[START]
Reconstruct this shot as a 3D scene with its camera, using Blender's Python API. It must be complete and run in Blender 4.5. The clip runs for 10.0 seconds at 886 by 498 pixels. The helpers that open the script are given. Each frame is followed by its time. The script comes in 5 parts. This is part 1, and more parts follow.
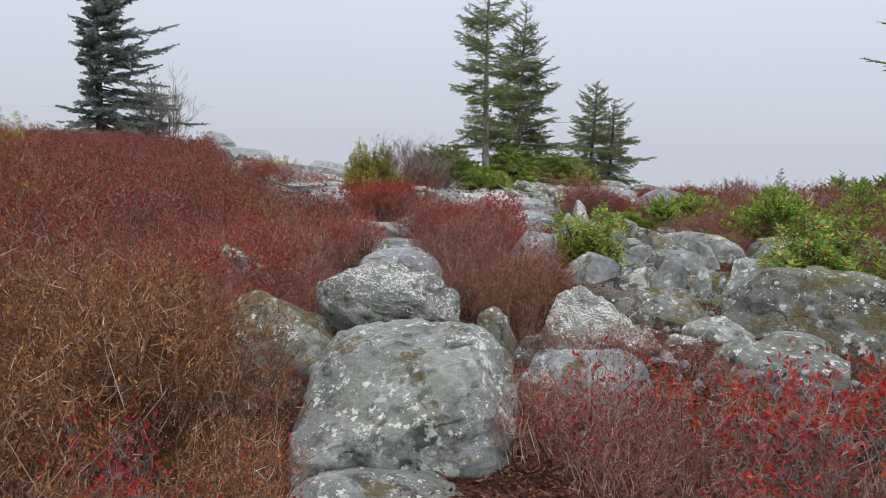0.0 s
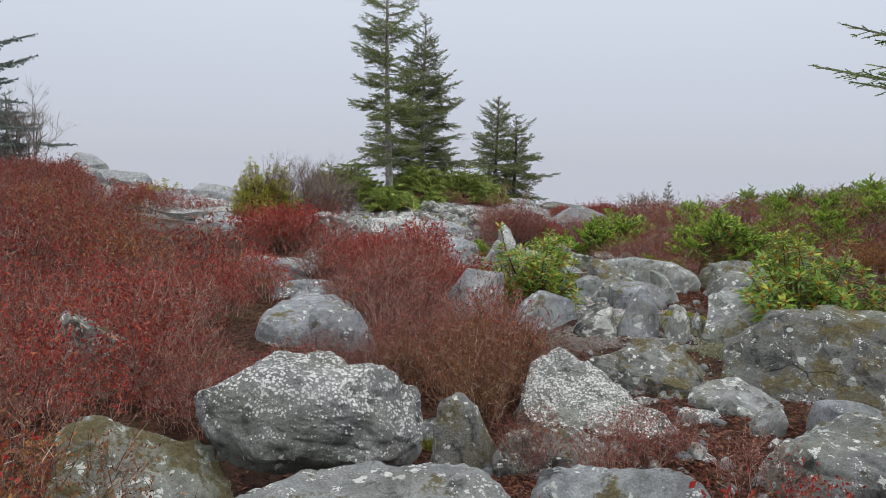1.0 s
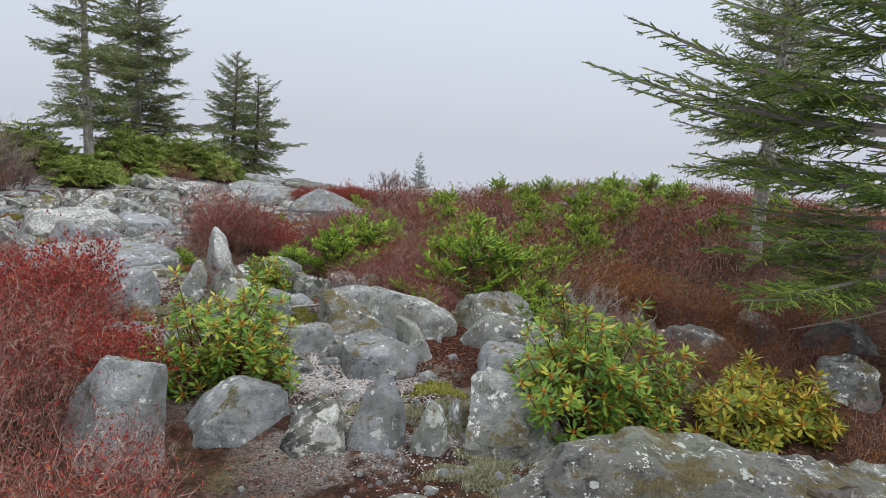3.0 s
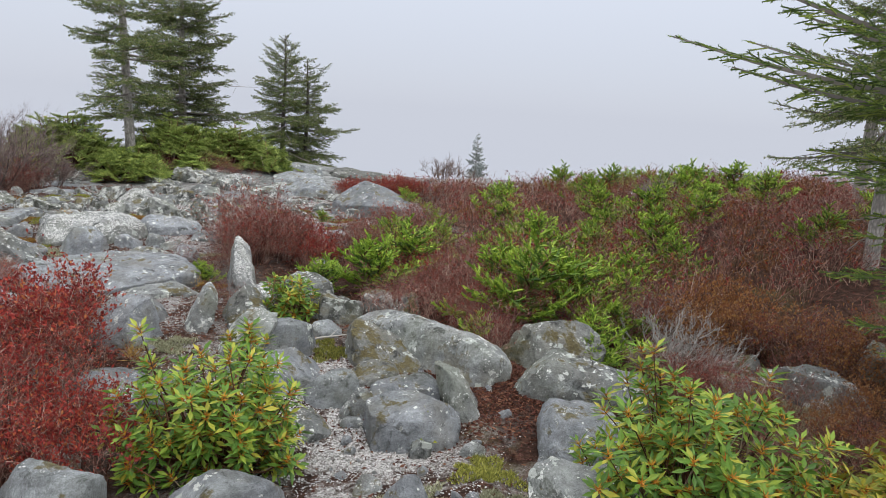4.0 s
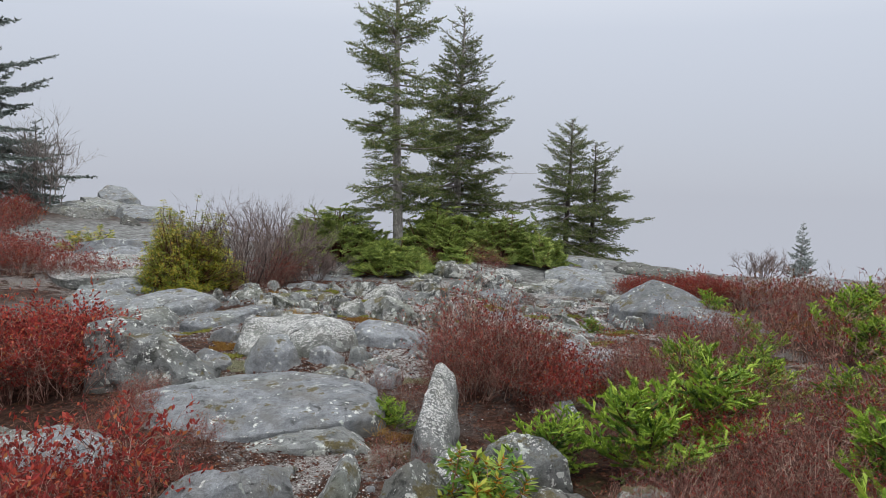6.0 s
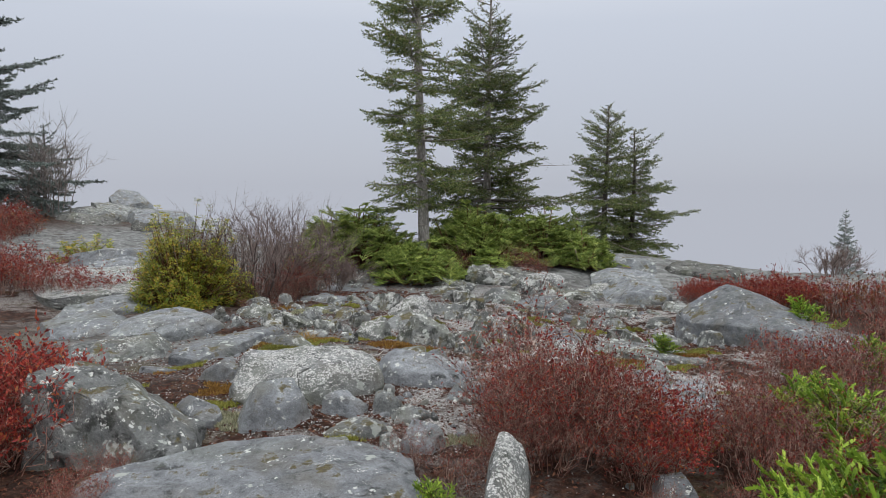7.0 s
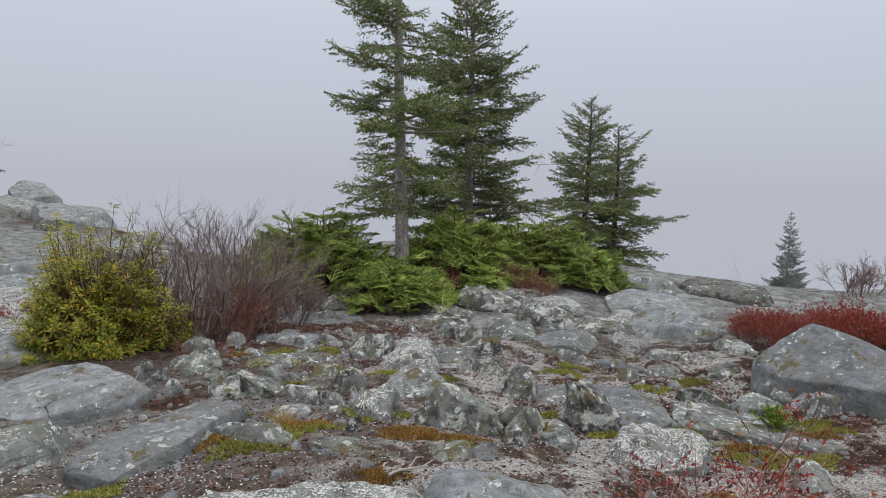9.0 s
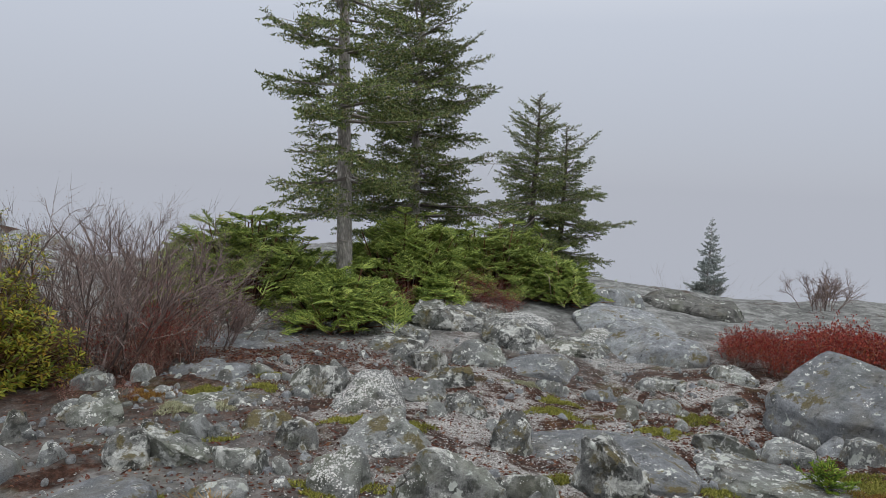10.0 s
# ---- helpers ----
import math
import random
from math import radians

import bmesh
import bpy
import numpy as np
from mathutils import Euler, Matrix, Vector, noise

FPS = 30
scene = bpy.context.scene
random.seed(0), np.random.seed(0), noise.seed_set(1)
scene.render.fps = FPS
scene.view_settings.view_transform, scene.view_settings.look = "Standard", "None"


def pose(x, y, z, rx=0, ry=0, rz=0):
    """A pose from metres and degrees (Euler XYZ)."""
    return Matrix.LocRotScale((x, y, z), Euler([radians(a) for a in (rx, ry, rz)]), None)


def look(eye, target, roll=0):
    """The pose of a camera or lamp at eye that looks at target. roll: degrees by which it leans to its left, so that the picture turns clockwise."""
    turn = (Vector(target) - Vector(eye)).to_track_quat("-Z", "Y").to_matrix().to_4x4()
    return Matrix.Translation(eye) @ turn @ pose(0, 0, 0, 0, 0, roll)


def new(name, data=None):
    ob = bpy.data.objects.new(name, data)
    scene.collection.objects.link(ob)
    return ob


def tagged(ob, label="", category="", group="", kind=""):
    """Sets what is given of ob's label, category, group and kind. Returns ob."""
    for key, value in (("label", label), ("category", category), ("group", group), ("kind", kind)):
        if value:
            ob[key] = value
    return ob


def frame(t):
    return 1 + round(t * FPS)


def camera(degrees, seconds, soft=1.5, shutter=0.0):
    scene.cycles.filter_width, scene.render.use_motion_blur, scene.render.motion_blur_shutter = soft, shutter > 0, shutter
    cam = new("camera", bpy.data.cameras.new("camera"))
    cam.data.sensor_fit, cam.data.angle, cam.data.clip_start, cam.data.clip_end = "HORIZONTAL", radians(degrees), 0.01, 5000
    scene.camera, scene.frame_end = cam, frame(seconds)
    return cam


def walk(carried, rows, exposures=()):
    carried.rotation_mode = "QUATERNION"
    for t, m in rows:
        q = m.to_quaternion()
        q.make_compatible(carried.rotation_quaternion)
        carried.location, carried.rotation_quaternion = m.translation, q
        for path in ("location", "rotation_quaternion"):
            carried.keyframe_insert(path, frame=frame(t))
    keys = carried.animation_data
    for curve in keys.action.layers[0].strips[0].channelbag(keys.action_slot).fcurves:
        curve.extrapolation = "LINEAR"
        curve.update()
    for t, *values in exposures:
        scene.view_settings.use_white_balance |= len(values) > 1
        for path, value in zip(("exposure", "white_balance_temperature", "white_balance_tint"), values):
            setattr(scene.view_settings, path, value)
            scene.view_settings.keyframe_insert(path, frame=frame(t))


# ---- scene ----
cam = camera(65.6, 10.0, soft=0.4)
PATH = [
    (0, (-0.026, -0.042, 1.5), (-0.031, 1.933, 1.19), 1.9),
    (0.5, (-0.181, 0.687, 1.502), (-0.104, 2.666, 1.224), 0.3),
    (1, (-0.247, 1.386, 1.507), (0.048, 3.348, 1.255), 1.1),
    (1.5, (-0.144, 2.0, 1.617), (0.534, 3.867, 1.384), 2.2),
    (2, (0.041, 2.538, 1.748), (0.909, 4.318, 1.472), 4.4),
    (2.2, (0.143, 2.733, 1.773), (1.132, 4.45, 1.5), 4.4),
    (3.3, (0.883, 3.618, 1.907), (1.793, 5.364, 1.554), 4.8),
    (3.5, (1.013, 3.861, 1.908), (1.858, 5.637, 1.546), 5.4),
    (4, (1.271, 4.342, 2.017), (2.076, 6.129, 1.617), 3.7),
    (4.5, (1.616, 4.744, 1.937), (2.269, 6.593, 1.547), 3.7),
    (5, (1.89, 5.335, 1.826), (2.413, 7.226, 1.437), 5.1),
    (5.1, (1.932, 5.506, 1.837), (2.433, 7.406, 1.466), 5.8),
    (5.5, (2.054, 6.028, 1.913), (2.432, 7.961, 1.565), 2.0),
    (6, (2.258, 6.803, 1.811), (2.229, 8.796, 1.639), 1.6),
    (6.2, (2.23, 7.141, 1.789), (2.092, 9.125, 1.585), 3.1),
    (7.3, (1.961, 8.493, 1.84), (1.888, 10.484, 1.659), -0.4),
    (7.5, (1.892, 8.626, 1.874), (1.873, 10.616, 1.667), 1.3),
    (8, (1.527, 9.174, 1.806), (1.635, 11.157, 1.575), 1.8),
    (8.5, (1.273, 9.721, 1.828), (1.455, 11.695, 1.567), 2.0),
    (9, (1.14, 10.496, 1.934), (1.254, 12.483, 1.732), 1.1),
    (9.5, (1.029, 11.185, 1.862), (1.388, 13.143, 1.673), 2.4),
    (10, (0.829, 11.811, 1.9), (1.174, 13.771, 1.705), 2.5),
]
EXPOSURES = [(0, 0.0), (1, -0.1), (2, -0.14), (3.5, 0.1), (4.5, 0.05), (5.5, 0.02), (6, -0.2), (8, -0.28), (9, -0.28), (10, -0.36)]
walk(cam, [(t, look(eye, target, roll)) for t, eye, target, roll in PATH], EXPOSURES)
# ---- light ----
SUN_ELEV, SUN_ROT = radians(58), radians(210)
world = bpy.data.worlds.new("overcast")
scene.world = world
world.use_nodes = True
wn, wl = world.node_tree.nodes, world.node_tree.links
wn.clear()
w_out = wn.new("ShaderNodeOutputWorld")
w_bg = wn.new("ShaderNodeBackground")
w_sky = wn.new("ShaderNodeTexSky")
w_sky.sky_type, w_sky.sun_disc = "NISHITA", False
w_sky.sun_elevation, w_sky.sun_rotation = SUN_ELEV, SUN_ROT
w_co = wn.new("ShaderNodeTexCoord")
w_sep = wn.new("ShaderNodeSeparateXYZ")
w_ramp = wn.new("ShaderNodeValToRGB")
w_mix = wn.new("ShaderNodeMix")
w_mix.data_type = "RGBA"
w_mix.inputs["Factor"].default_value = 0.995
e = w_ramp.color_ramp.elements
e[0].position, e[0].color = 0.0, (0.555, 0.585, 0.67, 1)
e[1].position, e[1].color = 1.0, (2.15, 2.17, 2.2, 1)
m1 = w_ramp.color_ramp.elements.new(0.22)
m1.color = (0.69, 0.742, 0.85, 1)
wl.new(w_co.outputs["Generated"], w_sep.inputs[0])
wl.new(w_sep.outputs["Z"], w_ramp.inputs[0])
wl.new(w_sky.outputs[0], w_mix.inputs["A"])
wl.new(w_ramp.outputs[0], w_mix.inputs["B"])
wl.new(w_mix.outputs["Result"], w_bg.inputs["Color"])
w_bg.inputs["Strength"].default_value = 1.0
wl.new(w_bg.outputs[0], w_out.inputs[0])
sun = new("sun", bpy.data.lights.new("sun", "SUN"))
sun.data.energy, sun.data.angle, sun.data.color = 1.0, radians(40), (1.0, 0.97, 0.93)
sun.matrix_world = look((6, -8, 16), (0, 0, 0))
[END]
[START]
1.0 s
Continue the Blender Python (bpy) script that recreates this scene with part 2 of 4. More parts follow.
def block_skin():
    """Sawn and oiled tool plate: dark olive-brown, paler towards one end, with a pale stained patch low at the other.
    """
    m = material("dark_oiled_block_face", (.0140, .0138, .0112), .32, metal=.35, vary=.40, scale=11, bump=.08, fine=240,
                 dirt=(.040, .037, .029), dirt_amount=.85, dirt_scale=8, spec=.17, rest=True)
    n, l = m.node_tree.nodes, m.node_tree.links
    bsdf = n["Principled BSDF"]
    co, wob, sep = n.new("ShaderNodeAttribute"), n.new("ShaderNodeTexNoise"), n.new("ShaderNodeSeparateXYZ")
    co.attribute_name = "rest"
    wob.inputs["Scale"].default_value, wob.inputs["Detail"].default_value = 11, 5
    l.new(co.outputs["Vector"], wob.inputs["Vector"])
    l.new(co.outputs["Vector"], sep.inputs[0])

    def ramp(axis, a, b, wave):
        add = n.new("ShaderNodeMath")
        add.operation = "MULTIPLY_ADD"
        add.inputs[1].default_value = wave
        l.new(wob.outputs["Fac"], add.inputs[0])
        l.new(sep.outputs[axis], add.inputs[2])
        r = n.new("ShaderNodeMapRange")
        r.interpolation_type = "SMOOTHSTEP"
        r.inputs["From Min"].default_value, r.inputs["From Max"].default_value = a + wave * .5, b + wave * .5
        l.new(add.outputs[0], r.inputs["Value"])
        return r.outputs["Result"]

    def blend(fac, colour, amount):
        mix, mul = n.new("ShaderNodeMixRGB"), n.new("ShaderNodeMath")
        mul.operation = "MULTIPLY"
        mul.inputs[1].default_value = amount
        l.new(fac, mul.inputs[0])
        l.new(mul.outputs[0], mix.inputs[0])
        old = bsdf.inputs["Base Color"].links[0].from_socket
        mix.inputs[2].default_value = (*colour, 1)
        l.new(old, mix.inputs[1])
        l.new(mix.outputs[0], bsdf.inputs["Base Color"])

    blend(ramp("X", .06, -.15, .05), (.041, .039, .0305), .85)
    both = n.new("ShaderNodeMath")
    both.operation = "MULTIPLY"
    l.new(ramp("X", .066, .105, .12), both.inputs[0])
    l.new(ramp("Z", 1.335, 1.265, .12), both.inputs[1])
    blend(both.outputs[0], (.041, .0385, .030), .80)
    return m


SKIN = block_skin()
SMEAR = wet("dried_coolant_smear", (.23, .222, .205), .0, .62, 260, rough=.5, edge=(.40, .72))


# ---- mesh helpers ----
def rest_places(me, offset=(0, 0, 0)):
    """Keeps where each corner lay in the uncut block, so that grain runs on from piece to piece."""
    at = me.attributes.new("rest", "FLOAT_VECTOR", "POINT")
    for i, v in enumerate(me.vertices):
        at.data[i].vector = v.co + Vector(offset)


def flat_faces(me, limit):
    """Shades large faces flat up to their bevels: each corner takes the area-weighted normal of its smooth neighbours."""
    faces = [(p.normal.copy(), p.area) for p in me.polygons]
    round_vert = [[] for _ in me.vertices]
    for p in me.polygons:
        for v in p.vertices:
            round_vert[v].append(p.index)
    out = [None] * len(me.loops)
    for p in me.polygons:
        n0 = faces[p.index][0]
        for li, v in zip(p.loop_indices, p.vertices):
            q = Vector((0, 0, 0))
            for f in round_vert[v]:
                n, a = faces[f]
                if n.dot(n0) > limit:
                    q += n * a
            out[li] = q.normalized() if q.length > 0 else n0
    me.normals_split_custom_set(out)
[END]
GIVEN INSTRUCTION:
Reproduce verbatim only the segment of the listing bounded by the line containing "for t, *values" and the line containing "scene.view_settings.keyframe_insert(path, frame=frame(t))", with both boundary lines included.

SOLUTION FOR THIS EXERCISE:
    for t, *values in exposures:
        scene.view_settings.use_white_balance |= len(values) > 1
        for path, value in zip(("exposure", "white_balance_temperature", "white_balance_tint"), values):
            setattr(scene.view_settings, path, value)
            scene.view_settings.keyframe_insert(path, frame=frame(t))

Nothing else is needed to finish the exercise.